Callum McCarthy, chairman of the Financial Services Authority, has defended the watchdog's decision to allow Equitable to put itself up for sale in July 2000.
In a letter to Ruth Kelly, financial secretary to the Treasury, McCarthy responded to criticism from Lord Penrose that the FSA did not ‘properly explore all the possible options for the protection of new policyholders, before allowing the life assurer to put up the ‘For Sale’ signs.
He said, that while the FSA agreed that this was an area for improvement should similar situations arise in the future, ‘we still think we reached the right decision in this case’.
‘The prospective benefit to its one million existing policyholders of a sale of Equitable was bound to outweigh the prospective detriment to the 6,000 policyholders who joined after the House of Lords verdict, he added.

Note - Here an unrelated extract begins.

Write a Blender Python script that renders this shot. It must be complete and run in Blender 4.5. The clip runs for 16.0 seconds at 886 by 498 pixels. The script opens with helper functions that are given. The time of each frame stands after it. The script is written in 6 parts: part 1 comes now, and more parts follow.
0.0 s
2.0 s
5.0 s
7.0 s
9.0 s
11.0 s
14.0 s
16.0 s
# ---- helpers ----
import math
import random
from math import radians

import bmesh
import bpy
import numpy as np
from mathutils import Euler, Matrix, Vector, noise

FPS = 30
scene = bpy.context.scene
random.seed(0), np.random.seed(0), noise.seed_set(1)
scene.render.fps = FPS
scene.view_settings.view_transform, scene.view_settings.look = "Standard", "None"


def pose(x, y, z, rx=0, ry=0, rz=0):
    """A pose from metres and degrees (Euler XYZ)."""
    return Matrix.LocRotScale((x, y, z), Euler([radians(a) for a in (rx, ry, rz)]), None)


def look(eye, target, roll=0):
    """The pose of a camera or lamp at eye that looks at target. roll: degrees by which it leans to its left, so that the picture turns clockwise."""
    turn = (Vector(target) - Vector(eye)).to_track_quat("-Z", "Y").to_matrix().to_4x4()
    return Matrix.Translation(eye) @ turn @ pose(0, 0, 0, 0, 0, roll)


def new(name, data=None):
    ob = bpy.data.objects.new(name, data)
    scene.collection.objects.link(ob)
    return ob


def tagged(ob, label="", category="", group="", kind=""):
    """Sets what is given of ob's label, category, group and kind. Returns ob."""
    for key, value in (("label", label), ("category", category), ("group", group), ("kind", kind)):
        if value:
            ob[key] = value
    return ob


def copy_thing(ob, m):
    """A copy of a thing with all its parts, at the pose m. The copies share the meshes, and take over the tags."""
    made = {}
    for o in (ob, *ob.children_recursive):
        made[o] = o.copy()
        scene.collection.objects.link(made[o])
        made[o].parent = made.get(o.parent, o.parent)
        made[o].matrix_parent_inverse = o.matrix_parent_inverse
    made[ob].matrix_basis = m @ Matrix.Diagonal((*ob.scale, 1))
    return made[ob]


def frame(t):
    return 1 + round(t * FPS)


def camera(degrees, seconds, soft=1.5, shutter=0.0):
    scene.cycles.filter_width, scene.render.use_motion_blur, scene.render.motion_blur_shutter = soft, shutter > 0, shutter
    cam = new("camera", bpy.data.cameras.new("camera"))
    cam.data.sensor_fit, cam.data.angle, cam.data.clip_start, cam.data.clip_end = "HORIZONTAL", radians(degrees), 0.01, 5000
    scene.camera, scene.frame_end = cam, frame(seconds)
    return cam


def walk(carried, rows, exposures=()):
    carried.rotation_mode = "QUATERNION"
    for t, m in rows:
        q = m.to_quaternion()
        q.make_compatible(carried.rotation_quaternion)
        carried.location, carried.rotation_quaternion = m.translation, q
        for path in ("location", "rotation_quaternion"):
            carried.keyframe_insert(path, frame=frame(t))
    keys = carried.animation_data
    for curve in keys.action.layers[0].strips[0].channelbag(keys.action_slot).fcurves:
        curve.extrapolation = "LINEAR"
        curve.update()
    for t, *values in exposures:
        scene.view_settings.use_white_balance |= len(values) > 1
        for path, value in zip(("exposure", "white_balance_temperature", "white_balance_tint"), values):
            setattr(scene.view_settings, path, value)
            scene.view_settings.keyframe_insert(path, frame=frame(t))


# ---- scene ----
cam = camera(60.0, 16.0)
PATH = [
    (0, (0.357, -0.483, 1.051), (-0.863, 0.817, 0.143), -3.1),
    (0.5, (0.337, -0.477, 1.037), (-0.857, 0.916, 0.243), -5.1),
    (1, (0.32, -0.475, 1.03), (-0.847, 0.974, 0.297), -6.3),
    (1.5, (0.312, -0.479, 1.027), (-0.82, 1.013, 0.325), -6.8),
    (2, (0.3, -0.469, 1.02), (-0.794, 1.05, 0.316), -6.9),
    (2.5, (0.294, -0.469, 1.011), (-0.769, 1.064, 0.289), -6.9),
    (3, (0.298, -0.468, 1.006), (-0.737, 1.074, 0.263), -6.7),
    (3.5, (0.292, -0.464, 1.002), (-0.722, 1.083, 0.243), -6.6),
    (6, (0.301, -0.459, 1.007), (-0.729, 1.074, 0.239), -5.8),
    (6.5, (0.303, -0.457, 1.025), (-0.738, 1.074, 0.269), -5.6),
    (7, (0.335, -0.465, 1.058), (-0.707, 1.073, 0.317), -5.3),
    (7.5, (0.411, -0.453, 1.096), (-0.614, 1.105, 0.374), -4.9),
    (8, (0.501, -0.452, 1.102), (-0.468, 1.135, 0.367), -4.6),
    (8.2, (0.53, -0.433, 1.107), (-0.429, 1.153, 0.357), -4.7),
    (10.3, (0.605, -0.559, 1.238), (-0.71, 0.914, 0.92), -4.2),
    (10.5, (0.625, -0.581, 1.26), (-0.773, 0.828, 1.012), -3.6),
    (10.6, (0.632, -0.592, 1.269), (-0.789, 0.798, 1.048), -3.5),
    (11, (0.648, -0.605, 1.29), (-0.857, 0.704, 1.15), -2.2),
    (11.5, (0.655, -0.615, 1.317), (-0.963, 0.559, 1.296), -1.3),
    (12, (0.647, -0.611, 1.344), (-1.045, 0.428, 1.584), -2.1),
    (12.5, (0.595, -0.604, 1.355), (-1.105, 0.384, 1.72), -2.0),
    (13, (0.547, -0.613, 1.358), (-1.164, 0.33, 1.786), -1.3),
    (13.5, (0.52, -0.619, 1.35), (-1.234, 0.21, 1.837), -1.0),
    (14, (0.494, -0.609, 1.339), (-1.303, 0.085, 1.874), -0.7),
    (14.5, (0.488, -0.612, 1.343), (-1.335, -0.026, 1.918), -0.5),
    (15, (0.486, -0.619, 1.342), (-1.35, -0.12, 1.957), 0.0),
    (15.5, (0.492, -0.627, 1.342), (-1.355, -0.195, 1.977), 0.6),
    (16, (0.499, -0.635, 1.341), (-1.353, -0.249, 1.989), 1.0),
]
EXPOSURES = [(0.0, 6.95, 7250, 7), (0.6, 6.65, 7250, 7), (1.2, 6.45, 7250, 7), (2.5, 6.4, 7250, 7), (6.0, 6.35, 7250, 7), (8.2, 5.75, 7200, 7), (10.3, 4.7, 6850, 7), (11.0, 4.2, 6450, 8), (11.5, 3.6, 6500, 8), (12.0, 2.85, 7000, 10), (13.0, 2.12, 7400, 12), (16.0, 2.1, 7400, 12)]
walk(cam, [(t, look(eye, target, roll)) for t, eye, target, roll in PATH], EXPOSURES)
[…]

McCarthy also said that issues that arose out the Equitable debacle have been learnt and incorporated into the watchdog’s regulatory regime.
McCarthy pointed out that the FSA only took over regulation of Equitable Life in January 1999 and said another report, the Baird report, released in October 2001, concluded the die was already cast by this time (January 1999), supported by Penrose’s analysis.
‘In response to Baird, we said that, with the benefit of hindsight, it was clear that a number of issues could have been better handled and that we could take those lessons to heart.
‘That is what we have done, in modernising the regime that we inherited and in making the day-to-day supervision of insurance companies more proactive and risk-based.’
He also said the Parliamentary Commissioner for Administration report, published in July 2003, found no maladministration by the FSA.